The world economy has been going through rapid changes for the last few decades. The emerging economies, led by China, have grown at a rapid pace. This rapid growth has led to restructuring of the world economy. China has emerged as the second-largest economy in the world. However, according to the Centre for Economics and Business Research (CEBR), it is predicted not to surpass the largest economy in the world, United States, any time before 2028.
There are many indicators that show the growing importance of China in the world economy. It is the largest oil importer and, recently, became the world’s biggest trader in goods. In 2013, Chinese exports and imports stood at $4.16 trillion. In the last three decades, the value of Chinese trade has doubled every four years. However, the US has a big lead over China when it comes to services. In 2012, the value of US trade in services was $1.07 trillion compared to less than half for China at $471 billion. A significantly higher value of US services indicates the maturity of the economy over that of China.
Even though it is forecasted that China’s economy may not overtake the US economy in terms of actual dollar values before 2028, the International Comparison Programme (ICP) has suggested that China may overtake the US as the largest economy this year in terms of Purchasing Power Parity (PPP). A loose coalition of the world’s leading statistical agencies, the ICP is hosted by the World Bank. According to PPP, the size of the economy is measured by what money can buy in that respective economy. Measurements by PPP are certainly important; however, they are not the only way of comparing economies. The population of China stands at 1.35 billion, which is more than four times the size of the US population of 313.9 million. Therefore, per capita income in China is predicted to be lower than that in the US even when the Chinese economy overtakes the US economy in dollar terms.
The US is expected to remain as the most advanced economy even if it slips to the position of the second-largest economy in the world. On the other hand, China has to carry out significant changes to join the ranks of advanced and matured economies. CEBR suggests that China’s ascent to the largest-economy in the world is taking more time due to the slowdown in the domestic Chinese economy as well as the strength of the US economy. The US is predicted to maintain its lead in university education, innovation and research. Also, it may have more financial capital, including global financial centers like New York City, even when China takes the position of the largest economy in the world. Also, the US may have a significantly higher level of human capital even if it is the second-largest economy in the world. As a high level of human capital is crucial for innovation, the US economy is expected to continue its lead in innovation. Again, energy independence by using shale gas will help to boost the US economy.
On the other hand, China is investing significantly in infrastructure projects that are beneficial for the economy. However, its debt is also increasing. Rising wages is creating a class of domestic consumers. But, the rising wages is also weakening the country’s cost competitiveness that has been so crucial in it becoming the global manufacturer. Finally, the country is faced with serious levels of air and water pollution in its quest to develop rapidly. This deteriorates the quality of life of the citizens.

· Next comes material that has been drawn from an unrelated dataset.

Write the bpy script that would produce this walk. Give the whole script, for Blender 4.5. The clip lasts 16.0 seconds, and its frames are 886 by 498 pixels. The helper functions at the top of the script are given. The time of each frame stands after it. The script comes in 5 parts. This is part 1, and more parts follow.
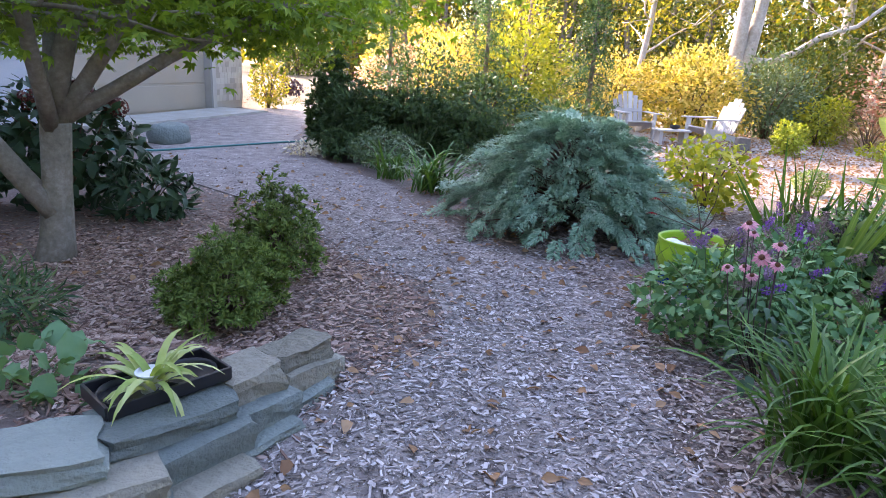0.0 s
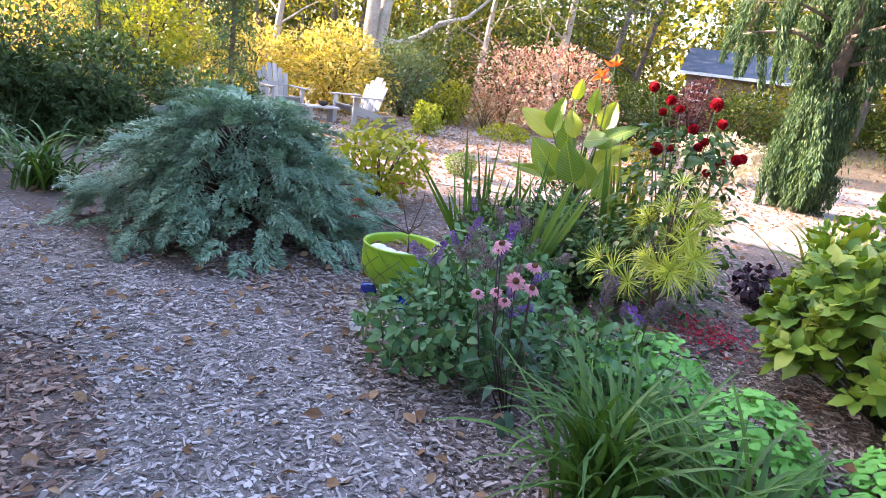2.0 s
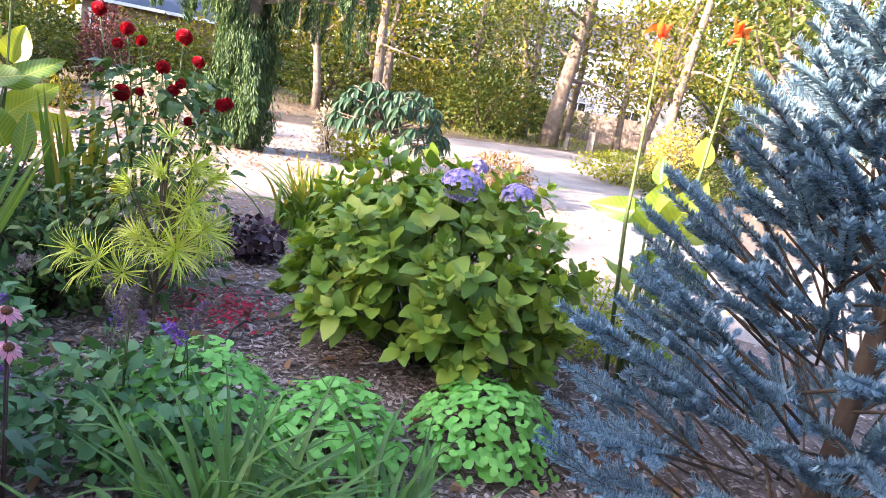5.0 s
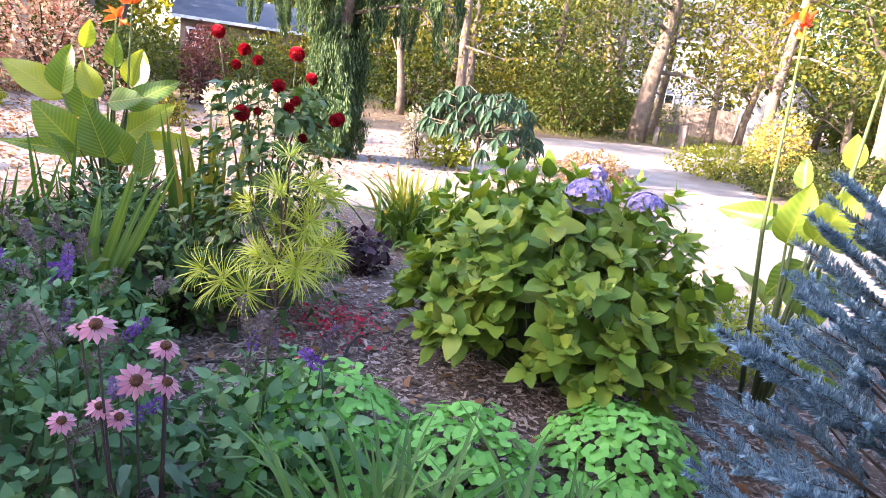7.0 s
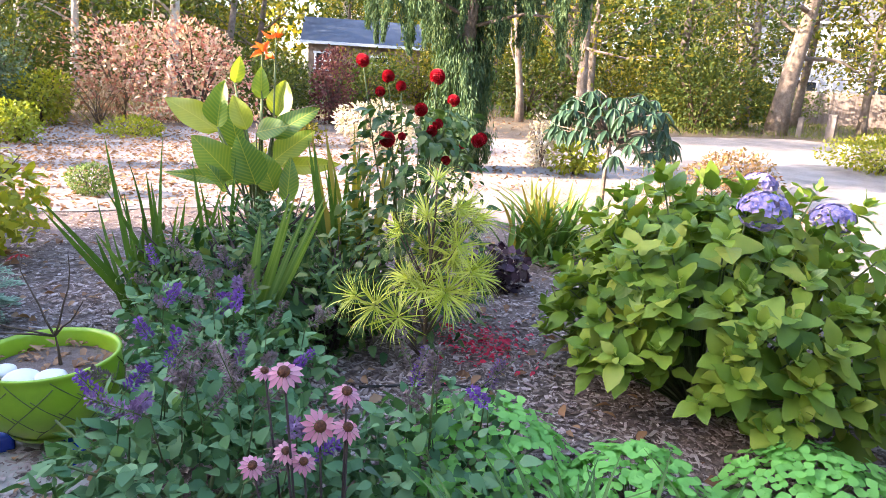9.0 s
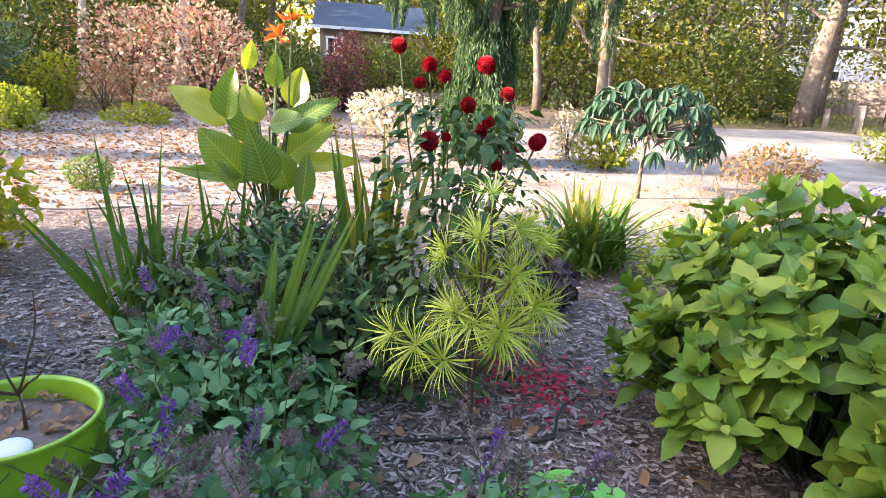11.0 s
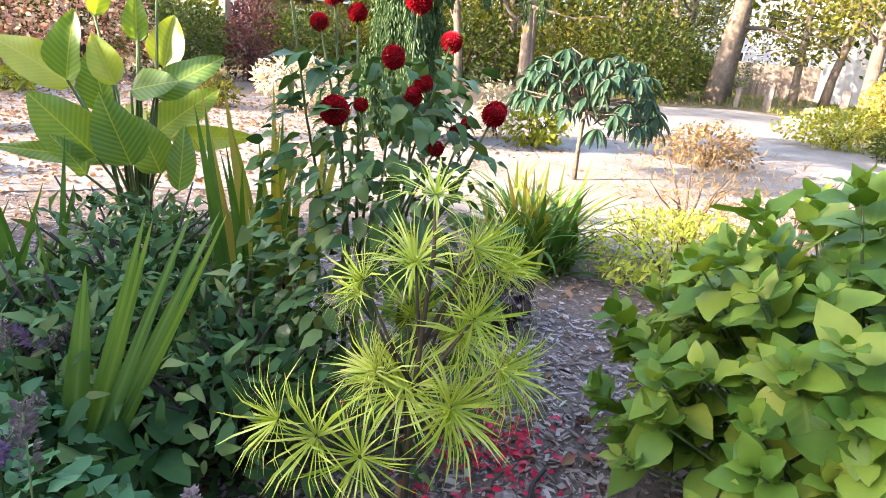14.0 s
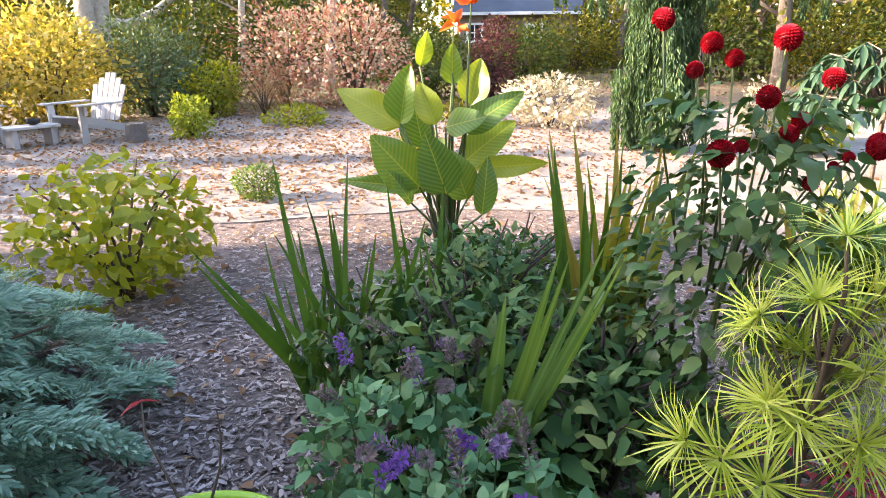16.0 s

Even when China eclipses the US as the largest economy in the world, its citizens are predicted to have lower standard of living and quality of life than their American counterparts.
Looking at the rest of the world, India is expected to surpass Japan to become the third-largest economy in the world by 2028, according to CEBR. A weak yen and unfavorable demographics will lead to Japan losing its position. Again, UK is predicted to overtake France and Germany to become the largest European economy. The emerging economy, Brazil, is forecasted to become bigger than the UK and Germany by 2023. It must be mentioned that economic forecasting in the distant future is quite susceptible to errors as it is quite difficult to predict the consequences of natural resource limitations, geopolitical tensions and the economic effects of changes in the environment, including climate change.
The emerging economies are expected to continue their high growth rates and become significantly-sized economies. However, most of them also have substantial populations and the structure of their economies are still developing, and far from being advanced and mature economies. Even when the emerging economies surpass the advanced economies, it would be quite plausible to state that the quality of life, per capita income and standard of living in the emerging countries will be quite lower than in the rich countries of today. It is not the absolute size of the economy that matters but the standard of living and quality of life of the residents of the country.